Dans l'évangile de Luc, il nous est rapporté le fait que les disciples, après s'être prosternés devant Jésus qui était emporté au ciel, retournent à Jérusalem, « en grande joie », bénissant Dieu dans le Temple. C'est là un tout autre tableau que celui qui nous est présenté par les Actes des apôtres, où le regard des disciples semblait rester figé. La mention du Temple, que l'on retrouve au début et à la fin de l'évangile de Luc, comme une inclusion, est très importante. Evidemment, on pense aux « psaumes des montées » que les pèlerins chantaient en montant à Jérusalem, afin d'y offrir des sacrifices. Maintenant, c'est un sacrifice de louange que les disciples offrent, car ils savent que le véritable Temple n'est pas fait de main d'homme, mais que c'est une personne, le Christ, leur Maître, qui est « entré dans le ciel même », comme dit l'épître aux Hébreux. Les disciples réalisent que le sacrifice de Jésus surpasse tous ceux qui l'ont précédé, et qu'ils peuvent, grâce à son sang, accéder au véritable sanctuaire, dont la chair est comme le rideau de celui-ci, séparant le « Saint » du « Saint des saints ». C'est par cette chair, précisément, que nous pouvons accéder au ciel, « dans la plénitude de la foi, le cœur purifié de ce qui souille notre conscience ». Rappelons-nous ce que nous disions tout à l'heure : Jésus purifie notre sensibilité, il nous fait regarder plus haut, plus loin. C'est par lui que nous sommes lavés, par son sang que nous sommes purifiés de nos attachements à la terre, lorsque celle-ci se retrouve coupée du ciel.
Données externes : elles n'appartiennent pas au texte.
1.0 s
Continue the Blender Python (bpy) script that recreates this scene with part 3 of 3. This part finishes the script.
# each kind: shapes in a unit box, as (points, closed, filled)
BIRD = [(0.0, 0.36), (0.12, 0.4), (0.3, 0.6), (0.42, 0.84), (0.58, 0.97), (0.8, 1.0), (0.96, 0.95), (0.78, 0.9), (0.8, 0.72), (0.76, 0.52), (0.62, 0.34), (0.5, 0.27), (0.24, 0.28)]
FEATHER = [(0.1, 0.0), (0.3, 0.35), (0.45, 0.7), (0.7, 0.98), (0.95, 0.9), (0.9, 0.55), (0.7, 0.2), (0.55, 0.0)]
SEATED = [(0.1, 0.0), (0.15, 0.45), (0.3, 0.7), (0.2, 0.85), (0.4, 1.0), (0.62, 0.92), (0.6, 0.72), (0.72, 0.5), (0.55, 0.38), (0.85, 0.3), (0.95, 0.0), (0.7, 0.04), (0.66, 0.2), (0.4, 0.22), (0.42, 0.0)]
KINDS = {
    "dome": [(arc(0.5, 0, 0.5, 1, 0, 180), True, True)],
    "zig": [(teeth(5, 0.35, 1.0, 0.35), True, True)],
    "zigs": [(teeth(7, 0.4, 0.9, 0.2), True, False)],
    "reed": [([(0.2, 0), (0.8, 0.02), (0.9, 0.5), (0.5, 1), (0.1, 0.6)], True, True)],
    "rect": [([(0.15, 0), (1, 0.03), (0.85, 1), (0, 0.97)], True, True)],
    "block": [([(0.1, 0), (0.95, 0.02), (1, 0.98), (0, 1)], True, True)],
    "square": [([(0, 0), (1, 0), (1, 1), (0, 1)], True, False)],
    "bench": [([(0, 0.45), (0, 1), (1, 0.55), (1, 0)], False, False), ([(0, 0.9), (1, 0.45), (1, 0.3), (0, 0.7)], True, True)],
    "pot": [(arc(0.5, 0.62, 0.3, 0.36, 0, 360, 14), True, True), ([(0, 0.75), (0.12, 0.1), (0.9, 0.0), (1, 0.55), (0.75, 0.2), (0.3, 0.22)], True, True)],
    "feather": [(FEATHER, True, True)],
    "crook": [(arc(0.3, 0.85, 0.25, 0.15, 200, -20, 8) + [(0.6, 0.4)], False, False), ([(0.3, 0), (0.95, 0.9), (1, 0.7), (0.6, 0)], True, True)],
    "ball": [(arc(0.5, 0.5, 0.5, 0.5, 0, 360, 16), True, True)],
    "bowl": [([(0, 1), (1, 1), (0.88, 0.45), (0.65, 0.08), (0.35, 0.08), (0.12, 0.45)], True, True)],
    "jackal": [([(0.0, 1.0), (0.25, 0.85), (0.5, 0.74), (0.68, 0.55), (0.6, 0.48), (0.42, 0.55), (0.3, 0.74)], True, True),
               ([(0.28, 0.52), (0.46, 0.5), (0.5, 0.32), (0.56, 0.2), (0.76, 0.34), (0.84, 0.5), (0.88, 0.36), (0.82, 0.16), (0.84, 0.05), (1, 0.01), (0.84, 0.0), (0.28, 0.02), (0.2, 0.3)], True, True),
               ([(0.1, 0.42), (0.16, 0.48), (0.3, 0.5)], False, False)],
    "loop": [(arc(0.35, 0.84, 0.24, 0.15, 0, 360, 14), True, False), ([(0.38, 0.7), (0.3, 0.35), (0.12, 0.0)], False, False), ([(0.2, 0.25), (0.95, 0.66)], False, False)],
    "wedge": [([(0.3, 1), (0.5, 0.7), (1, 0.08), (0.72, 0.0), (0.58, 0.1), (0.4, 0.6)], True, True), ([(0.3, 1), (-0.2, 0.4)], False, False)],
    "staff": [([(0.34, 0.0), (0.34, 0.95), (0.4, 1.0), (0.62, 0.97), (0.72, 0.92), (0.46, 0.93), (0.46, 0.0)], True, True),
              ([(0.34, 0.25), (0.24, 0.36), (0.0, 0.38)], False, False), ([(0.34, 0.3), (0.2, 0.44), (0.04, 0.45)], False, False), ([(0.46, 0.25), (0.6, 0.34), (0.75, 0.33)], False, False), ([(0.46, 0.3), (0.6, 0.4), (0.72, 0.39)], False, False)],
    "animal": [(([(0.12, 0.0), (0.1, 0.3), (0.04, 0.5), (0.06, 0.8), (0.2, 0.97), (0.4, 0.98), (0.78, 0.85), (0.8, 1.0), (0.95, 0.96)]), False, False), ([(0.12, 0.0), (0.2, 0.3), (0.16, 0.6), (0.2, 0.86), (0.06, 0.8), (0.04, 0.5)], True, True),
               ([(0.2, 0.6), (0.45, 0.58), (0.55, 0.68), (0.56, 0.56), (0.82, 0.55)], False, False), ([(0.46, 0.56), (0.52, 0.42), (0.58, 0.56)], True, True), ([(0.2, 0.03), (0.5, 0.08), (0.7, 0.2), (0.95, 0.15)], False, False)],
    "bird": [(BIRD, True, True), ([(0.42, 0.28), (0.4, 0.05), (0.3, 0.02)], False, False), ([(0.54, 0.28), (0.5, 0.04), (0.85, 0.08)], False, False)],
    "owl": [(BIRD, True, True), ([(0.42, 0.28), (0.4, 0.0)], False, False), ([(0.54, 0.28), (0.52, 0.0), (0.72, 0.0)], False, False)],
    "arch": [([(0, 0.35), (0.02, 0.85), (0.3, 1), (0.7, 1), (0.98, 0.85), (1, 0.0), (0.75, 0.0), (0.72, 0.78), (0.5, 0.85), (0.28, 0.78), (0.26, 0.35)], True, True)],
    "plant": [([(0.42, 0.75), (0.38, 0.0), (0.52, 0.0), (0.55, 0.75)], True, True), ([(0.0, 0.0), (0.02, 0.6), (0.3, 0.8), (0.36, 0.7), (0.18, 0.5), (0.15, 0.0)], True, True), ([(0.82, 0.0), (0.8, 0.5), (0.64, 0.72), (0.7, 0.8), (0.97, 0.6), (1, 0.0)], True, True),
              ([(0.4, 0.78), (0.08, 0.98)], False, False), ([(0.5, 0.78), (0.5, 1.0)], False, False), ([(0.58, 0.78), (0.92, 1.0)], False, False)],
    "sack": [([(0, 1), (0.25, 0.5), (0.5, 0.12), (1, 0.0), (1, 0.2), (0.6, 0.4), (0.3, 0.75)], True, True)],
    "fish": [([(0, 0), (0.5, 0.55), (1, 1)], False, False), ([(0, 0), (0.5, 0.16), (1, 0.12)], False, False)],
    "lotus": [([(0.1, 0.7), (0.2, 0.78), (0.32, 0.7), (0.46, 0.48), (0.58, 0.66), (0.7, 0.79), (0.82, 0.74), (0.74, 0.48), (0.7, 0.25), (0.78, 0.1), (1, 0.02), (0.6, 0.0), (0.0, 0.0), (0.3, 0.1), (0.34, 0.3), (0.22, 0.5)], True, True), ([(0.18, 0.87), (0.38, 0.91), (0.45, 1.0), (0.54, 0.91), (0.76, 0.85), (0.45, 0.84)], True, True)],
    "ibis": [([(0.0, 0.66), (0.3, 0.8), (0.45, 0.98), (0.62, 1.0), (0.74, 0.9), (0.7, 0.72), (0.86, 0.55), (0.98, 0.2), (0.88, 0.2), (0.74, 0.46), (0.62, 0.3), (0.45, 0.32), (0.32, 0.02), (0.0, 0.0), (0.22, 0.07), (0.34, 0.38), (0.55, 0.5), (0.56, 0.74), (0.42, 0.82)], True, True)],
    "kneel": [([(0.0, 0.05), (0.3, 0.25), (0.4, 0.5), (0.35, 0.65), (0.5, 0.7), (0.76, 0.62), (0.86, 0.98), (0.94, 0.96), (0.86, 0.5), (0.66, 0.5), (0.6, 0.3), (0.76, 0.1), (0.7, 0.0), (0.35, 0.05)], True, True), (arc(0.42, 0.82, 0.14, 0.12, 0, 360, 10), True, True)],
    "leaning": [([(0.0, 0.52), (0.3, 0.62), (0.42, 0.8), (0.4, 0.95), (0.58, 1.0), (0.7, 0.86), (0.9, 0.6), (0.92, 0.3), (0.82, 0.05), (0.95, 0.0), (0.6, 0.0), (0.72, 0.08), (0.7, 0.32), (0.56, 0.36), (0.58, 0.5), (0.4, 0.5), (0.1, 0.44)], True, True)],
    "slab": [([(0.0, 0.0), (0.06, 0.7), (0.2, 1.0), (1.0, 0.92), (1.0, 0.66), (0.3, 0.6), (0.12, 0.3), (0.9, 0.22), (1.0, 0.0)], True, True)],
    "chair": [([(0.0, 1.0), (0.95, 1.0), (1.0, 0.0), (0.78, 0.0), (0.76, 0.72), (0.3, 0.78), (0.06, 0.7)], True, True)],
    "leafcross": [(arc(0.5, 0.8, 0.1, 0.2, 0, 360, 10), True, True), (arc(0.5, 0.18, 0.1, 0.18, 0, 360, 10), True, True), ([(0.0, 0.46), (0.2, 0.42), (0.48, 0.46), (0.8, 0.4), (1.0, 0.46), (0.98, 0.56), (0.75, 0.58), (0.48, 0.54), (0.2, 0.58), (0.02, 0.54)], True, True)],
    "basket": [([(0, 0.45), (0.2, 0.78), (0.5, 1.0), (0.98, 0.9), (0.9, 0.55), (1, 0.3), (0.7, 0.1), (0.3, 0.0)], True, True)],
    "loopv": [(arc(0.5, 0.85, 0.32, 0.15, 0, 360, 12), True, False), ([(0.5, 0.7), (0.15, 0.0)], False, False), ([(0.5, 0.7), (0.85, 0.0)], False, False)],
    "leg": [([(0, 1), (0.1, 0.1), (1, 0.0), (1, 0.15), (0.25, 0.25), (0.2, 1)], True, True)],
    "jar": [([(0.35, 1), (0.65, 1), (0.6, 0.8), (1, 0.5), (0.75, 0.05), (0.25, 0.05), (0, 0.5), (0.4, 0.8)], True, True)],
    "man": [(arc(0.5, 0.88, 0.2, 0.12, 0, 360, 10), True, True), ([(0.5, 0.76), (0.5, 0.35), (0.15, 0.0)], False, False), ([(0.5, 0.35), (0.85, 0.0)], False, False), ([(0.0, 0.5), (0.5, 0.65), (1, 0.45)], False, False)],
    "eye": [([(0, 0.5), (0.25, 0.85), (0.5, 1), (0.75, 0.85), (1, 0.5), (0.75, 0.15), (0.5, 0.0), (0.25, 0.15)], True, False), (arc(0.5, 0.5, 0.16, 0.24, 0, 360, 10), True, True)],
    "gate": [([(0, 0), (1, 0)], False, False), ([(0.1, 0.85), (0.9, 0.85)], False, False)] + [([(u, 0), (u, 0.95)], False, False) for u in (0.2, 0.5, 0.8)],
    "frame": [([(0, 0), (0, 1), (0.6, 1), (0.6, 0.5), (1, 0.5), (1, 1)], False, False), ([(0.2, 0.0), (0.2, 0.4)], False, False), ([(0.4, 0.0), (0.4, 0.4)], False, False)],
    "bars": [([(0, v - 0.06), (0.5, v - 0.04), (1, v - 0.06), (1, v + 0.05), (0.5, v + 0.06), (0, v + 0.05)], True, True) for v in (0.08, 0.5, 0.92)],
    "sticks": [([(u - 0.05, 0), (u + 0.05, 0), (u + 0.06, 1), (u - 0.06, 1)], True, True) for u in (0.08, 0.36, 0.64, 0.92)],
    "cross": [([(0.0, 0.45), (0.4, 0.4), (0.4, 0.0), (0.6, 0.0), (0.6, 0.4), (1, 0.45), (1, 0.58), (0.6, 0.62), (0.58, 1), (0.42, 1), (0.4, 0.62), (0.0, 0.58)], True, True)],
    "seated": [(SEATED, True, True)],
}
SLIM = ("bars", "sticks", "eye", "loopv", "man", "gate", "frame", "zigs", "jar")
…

Le Christ est notre espérance. Il est la Tête qui est déjà au ciel. L'ensemble du Corps est appelé à le suivre dans cette montée. Nous sommes promis à l'éternité. Il nous faut donc regarder la terre de cette manière, comme déjà sauvée et transfigurée. Cela demande une purification du regard, pour considérer le matériel dans toute sa puissance de fécondité et d'avenir. Demandons cette grâce à Dieu aujourd'hui, au moment où il se donne à nous en son Corps et son Sang, accomplissant ainsi le sacrifice de l'amour parfait. Amen.